***** DATA LINES
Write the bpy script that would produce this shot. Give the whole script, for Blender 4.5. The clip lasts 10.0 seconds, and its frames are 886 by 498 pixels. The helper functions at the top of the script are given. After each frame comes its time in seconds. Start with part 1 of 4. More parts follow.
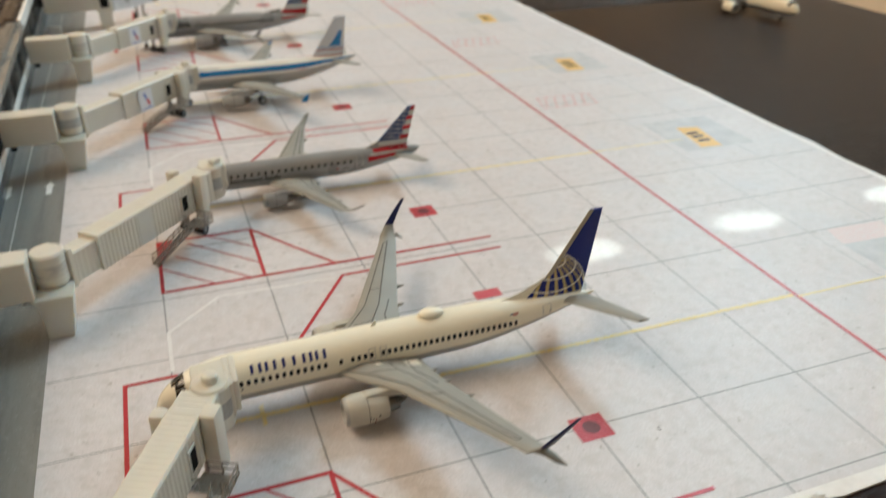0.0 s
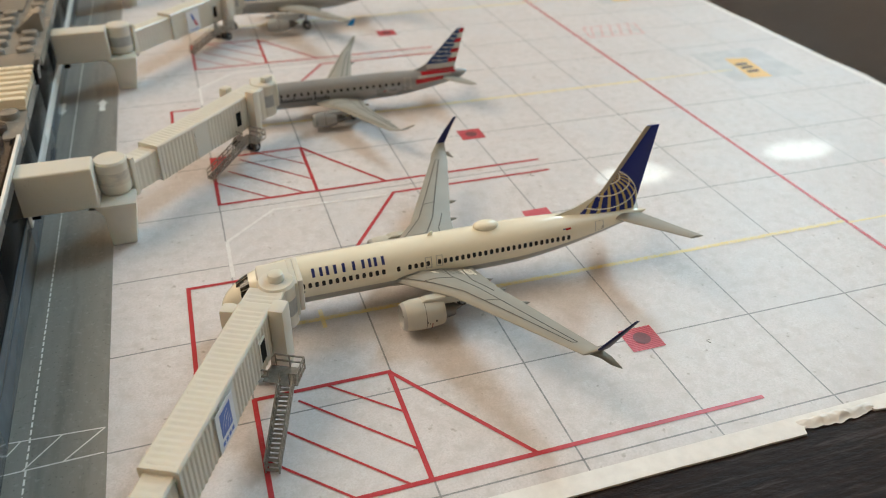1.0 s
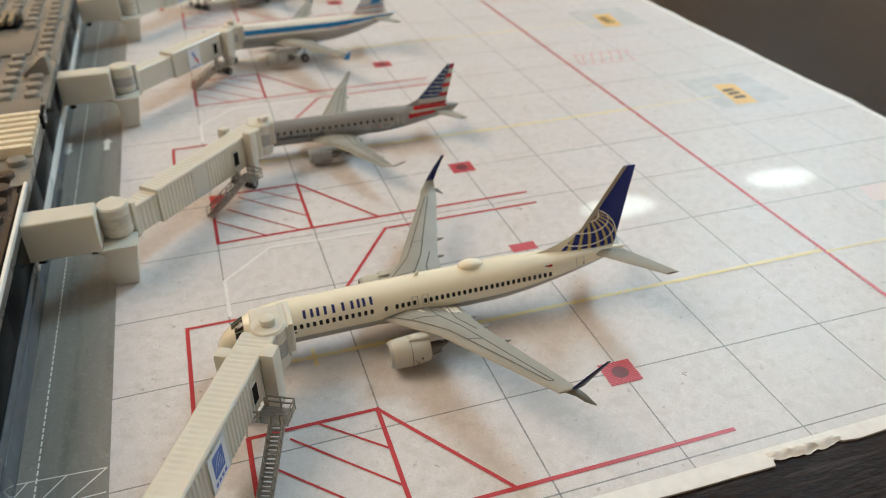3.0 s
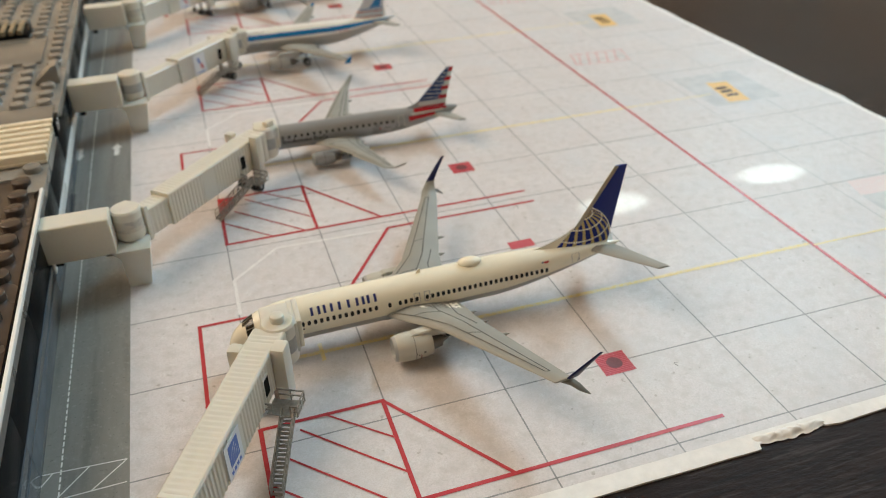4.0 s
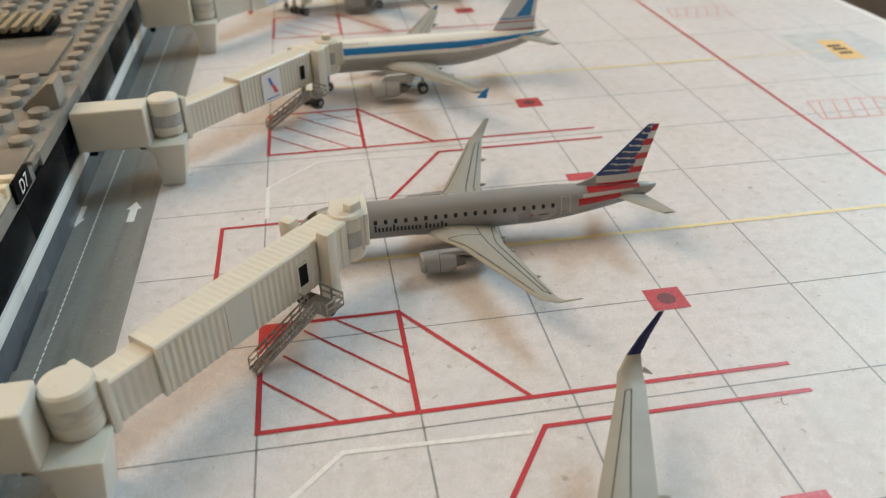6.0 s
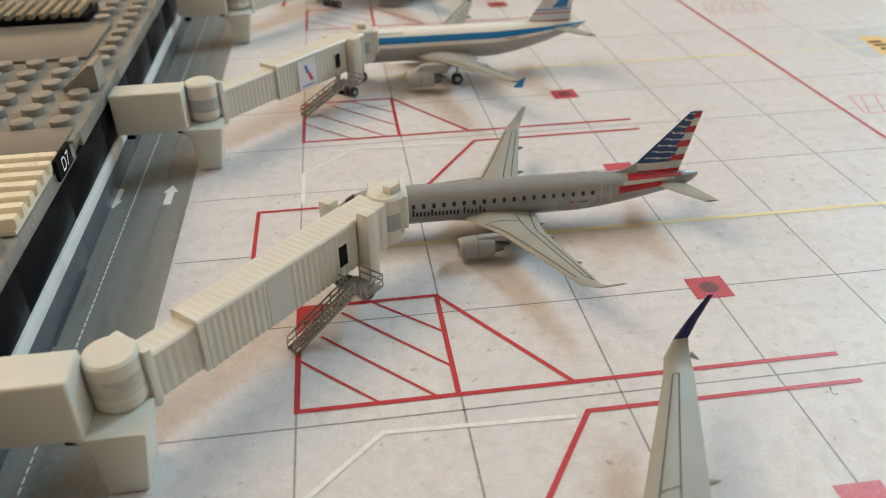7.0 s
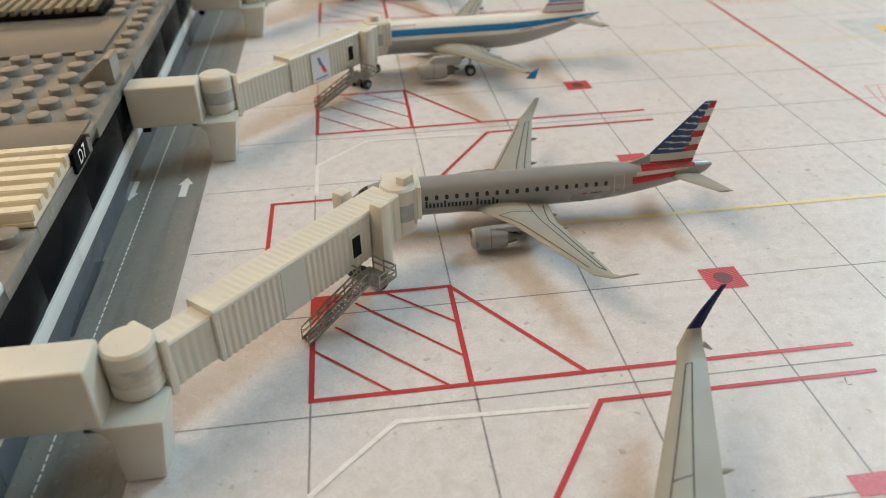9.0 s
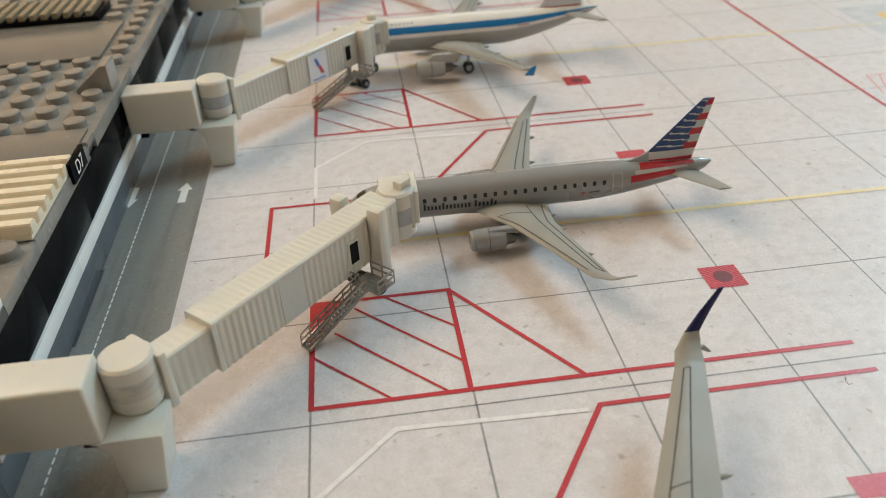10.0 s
**********
PROBLEM TO WORK ON: Copy the listing in full and without alteration, omitting every picture.

WRITTEN SOLUTION:
Write the bpy script that would produce this shot. Give the whole script, for Blender 4.5. The clip lasts 10.0 seconds, and its frames are 886 by 498 pixels. The helper functions at the top of the script are given. After each frame comes its time in seconds. Start with part 1 of 4. More parts follow.
0.0 s
1.0 s
3.0 s
4.0 s
6.0 s
7.0 s
9.0 s
10.0 s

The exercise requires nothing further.